Stated goal:
Give every line back verbatim, dropping all images.

Source material:
+++

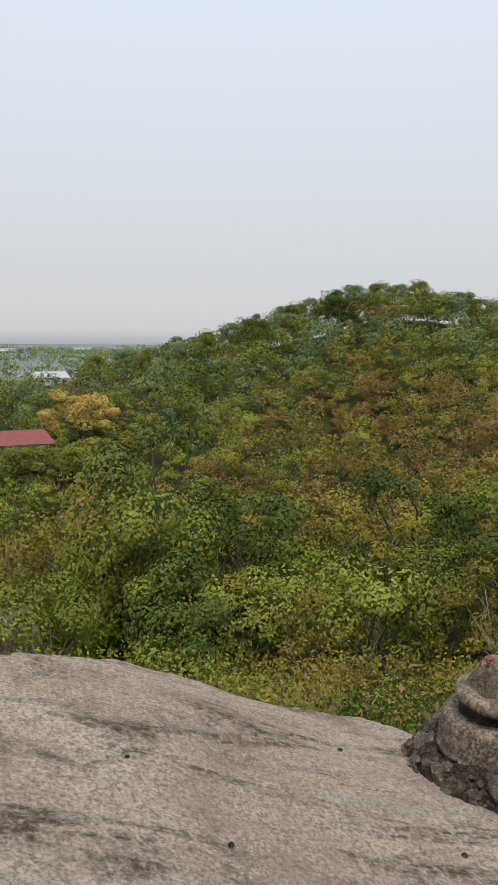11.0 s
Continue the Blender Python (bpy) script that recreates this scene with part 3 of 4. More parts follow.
def statue_body():
    pieces = [oval_stack([(0.50, 0, -0.22, 0.42, 0.38), (0.60, 0, -0.23, 0.46, 0.40), (0.75, 0, -0.235, 0.47, 0.405), (0.92, 0, -0.25, 0.49, 0.40), (1.05, 0, -0.29, 0.50, 0.37),
                          (1.16, 0, -0.335, 0.455, 0.31), (1.23, 0, -0.35, 0.435, 0.28), (1.28, 0, -0.35, 0.42, 0.265)], 48, 2.0)]
    pieces.append(oval_stack([(1.10, 0, -0.34, 0.42, 0.26), (1.30, 0, -0.345, 0.405, 0.262), (1.45, 0, -0.355, 0.415, 0.28), (1.62, 0, -0.365, 0.445, 0.31), (1.80, 0, -0.37, 0.495, 0.33),
                              (1.96, 0, -0.365, 0.55, 0.325), (2.10, 0, -0.36, 0.60, 0.30), (2.20, 0, -0.35, 0.59, 0.255), (2.28, 0, -0.33, 0.48, 0.22), (2.35, 0, -0.31, 0.33, 0.21), (2.42, 0, -0.30, 0.25, 0.20)], 48, 2.5))
    for s in (-1, 1):
        pieces.append(limb([(s * -0.03, -0.39, 0.82), (s * 0.384, -0.176, 0.82), (s * 0.634, -0.044, 0.82), (s * 1.0, 0.14, 0.81)], [0.27, 0.27, 0.25, 0.21]))
        pieces.append(limb([(s * -0.03, -0.39, 0.69), (s * 0.384, -0.176, 0.69), (s * 0.634, -0.044, 0.70), (s * 1.0, 0.14, 0.73)], [0.262, 0.262, 0.24, 0.185]))
        pieces.append(limb([(s * 0.18, -0.38, 0.98), (s * 0.5, -0.16, 0.92), (s * 0.8, 0.04, 0.86)], [0.24, 0.225, 0.20]))
        pieces.append(limb([(s * 0.96, 0.15, 0.77), (s * 0.35, 0.48, 0.74), (s * -0.2, 0.55, 0.74)], [0.19, 0.15, 0.12]))
        out, up = (-0.02, -0.025) if s < 0 else (0.0, -0.035)
        pieces.append(limb([(s * 0.585 + up, -0.42, 2.12), (s * 0.615 + up, -0.40, 1.9), (s * 0.69 + out - 0.02, -0.25, 1.55), (s * 0.74 + out, -0.12, 1.18)], [0.165, 0.172, 0.16, 0.150]))
        pieces.append(limb([(s * 0.74 + out, -0.11, 1.17), (s * 0.55 + out, 0.15, 1.08), (s * 0.2, 0.36, 1.05)], [0.150, 0.12, 0.095]))
        pieces.append(limb([(s * 0.30, -0.35, 2.27), (s * 0.54 + up, -0.40, 2.15)], [0.13, 0.155]))
        pieces.append(oval_stack([(2.74, s * 0.315 - 0.035, -0.14, 0.03, 0.03), (2.79, s * 0.325 - 0.035, -0.16, 0.035, 0.06), (2.9, s * 0.352 - 0.035, -0.17, 0.03, 0.09), (3.02, s * 0.374 - 0.035, -0.18, 0.028, 0.11), (3.09, s * 0.37 - 0.035, -0.18, 0.025, 0.08), (3.12, s * 0.362 - 0.035, -0.17, 0.02, 0.04)], 20, 2.0))
    pieces.append(limb([(0, -0.30, 2.25), (0, -0.265, 2.45), (0, -0.21, 2.85)], [0.255, 0.212, 0.24]))
    pieces.append(oval_stack([(2.58, -0.035, -0.17, 0.192, 0.20), (2.66, -0.035, -0.175, 0.254, 0.27), (2.78, -0.035, -0.175, 0.312, 0.325), (2.95, -0.035, -0.175, 0.341, 0.355), (3.12, -0.035, -0.175, 0.350, 0.365),
                              (3.26, -0.035, -0.175, 0.357, 0.372), (3.40, -0.035, -0.17, 0.341, 0.355), (3.50, -0.035, -0.16, 0.288, 0.31), (3.60, -0.035, -0.14, 0.211, 0.24), (3.70, -0.035, -0.11, 0.115, 0.13), (3.74, -0.035, -0.10, 0.048, 0.06)], 48, 2.05))
    pieces.append(limb([(-0.15, 0.10, 2.74), (-0.13, 0.13, 2.5), (-0.08, 0.12, 2.28)], [0.20, 0.16, 0.05]))
    v, f = join(pieces)
    v = [(a + AXIS, b, c) for a, b, c in v]
    raw = bpy.data.objects.new("form", mesh_of("form", v, f, []))
    scene.collection.objects.link(raw)
    r = raw.modifiers.new("r", "REMESH")
    r.mode, r.voxel_size = "VOXEL", 0.017
    sm = raw.modifiers.new("s", "SMOOTH")
    sm.factor, sm.iterations = 0.5, 14
    dg = bpy.context.evaluated_depsgraph_get()
    body = bpy.data.meshes.new_from_object(raw.evaluated_get(dg))
    bpy.data.objects.remove(raw)
    return body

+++

In response:
11.0 s
Continue the Blender Python (bpy) script that recreates this scene with part 3 of 4. More parts follow.
def statue_body():
    pieces = [oval_stack([(0.50, 0, -0.22, 0.42, 0.38), (0.60, 0, -0.23, 0.46, 0.40), (0.75, 0, -0.235, 0.47, 0.405), (0.92, 0, -0.25, 0.49, 0.40), (1.05, 0, -0.29, 0.50, 0.37),
                          (1.16, 0, -0.335, 0.455, 0.31), (1.23, 0, -0.35, 0.435, 0.28), (1.28, 0, -0.35, 0.42, 0.265)], 48, 2.0)]
    pieces.append(oval_stack([(1.10, 0, -0.34, 0.42, 0.26), (1.30, 0, -0.345, 0.405, 0.262), (1.45, 0, -0.355, 0.415, 0.28), (1.62, 0, -0.365, 0.445, 0.31), (1.80, 0, -0.37, 0.495, 0.33),
                              (1.96, 0, -0.365, 0.55, 0.325), (2.10, 0, -0.36, 0.60, 0.30), (2.20, 0, -0.35, 0.59, 0.255), (2.28, 0, -0.33, 0.48, 0.22), (2.35, 0, -0.31, 0.33, 0.21), (2.42, 0, -0.30, 0.25, 0.20)], 48, 2.5))
    for s in (-1, 1):
        pieces.append(limb([(s * -0.03, -0.39, 0.82), (s * 0.384, -0.176, 0.82), (s * 0.634, -0.044, 0.82), (s * 1.0, 0.14, 0.81)], [0.27, 0.27, 0.25, 0.21]))
        pieces.append(limb([(s * -0.03, -0.39, 0.69), (s * 0.384, -0.176, 0.69), (s * 0.634, -0.044, 0.70), (s * 1.0, 0.14, 0.73)], [0.262, 0.262, 0.24, 0.185]))
        pieces.append(limb([(s * 0.18, -0.38, 0.98), (s * 0.5, -0.16, 0.92), (s * 0.8, 0.04, 0.86)], [0.24, 0.225, 0.20]))
        pieces.append(limb([(s * 0.96, 0.15, 0.77), (s * 0.35, 0.48, 0.74), (s * -0.2, 0.55, 0.74)], [0.19, 0.15, 0.12]))
        out, up = (-0.02, -0.025) if s < 0 else (0.0, -0.035)
        pieces.append(limb([(s * 0.585 + up, -0.42, 2.12), (s * 0.615 + up, -0.40, 1.9), (s * 0.69 + out - 0.02, -0.25, 1.55), (s * 0.74 + out, -0.12, 1.18)], [0.165, 0.172, 0.16, 0.150]))
        pieces.append(limb([(s * 0.74 + out, -0.11, 1.17), (s * 0.55 + out, 0.15, 1.08), (s * 0.2, 0.36, 1.05)], [0.150, 0.12, 0.095]))
        pieces.append(limb([(s * 0.30, -0.35, 2.27), (s * 0.54 + up, -0.40, 2.15)], [0.13, 0.155]))
        pieces.append(oval_stack([(2.74, s * 0.315 - 0.035, -0.14, 0.03, 0.03), (2.79, s * 0.325 - 0.035, -0.16, 0.035, 0.06), (2.9, s * 0.352 - 0.035, -0.17, 0.03, 0.09), (3.02, s * 0.374 - 0.035, -0.18, 0.028, 0.11), (3.09, s * 0.37 - 0.035, -0.18, 0.025, 0.08), (3.12, s * 0.362 - 0.035, -0.17, 0.02, 0.04)], 20, 2.0))
    pieces.append(limb([(0, -0.30, 2.25), (0, -0.265, 2.45), (0, -0.21, 2.85)], [0.255, 0.212, 0.24]))
    pieces.append(oval_stack([(2.58, -0.035, -0.17, 0.192, 0.20), (2.66, -0.035, -0.175, 0.254, 0.27), (2.78, -0.035, -0.175, 0.312, 0.325), (2.95, -0.035, -0.175, 0.341, 0.355), (3.12, -0.035, -0.175, 0.350, 0.365),
                              (3.26, -0.035, -0.175, 0.357, 0.372), (3.40, -0.035, -0.17, 0.341, 0.355), (3.50, -0.035, -0.16, 0.288, 0.31), (3.60, -0.035, -0.14, 0.211, 0.24), (3.70, -0.035, -0.11, 0.115, 0.13), (3.74, -0.035, -0.10, 0.048, 0.06)], 48, 2.05))
    pieces.append(limb([(-0.15, 0.10, 2.74), (-0.13, 0.13, 2.5), (-0.08, 0.12, 2.28)], [0.20, 0.16, 0.05]))
    v, f = join(pieces)
    v = [(a + AXIS, b, c) for a, b, c in v]
    raw = bpy.data.objects.new("form", mesh_of("form", v, f, []))
    scene.collection.objects.link(raw)
    r = raw.modifiers.new("r", "REMESH")
    r.mode, r.voxel_size = "VOXEL", 0.017
    sm = raw.modifiers.new("s", "SMOOTH")
    sm.factor, sm.iterations = 0.5, 14
    dg = bpy.context.evaluated_depsgraph_get()
    body = bpy.data.meshes.new_from_object(raw.evaluated_get(dg))
    bpy.data.objects.remove(raw)
    return body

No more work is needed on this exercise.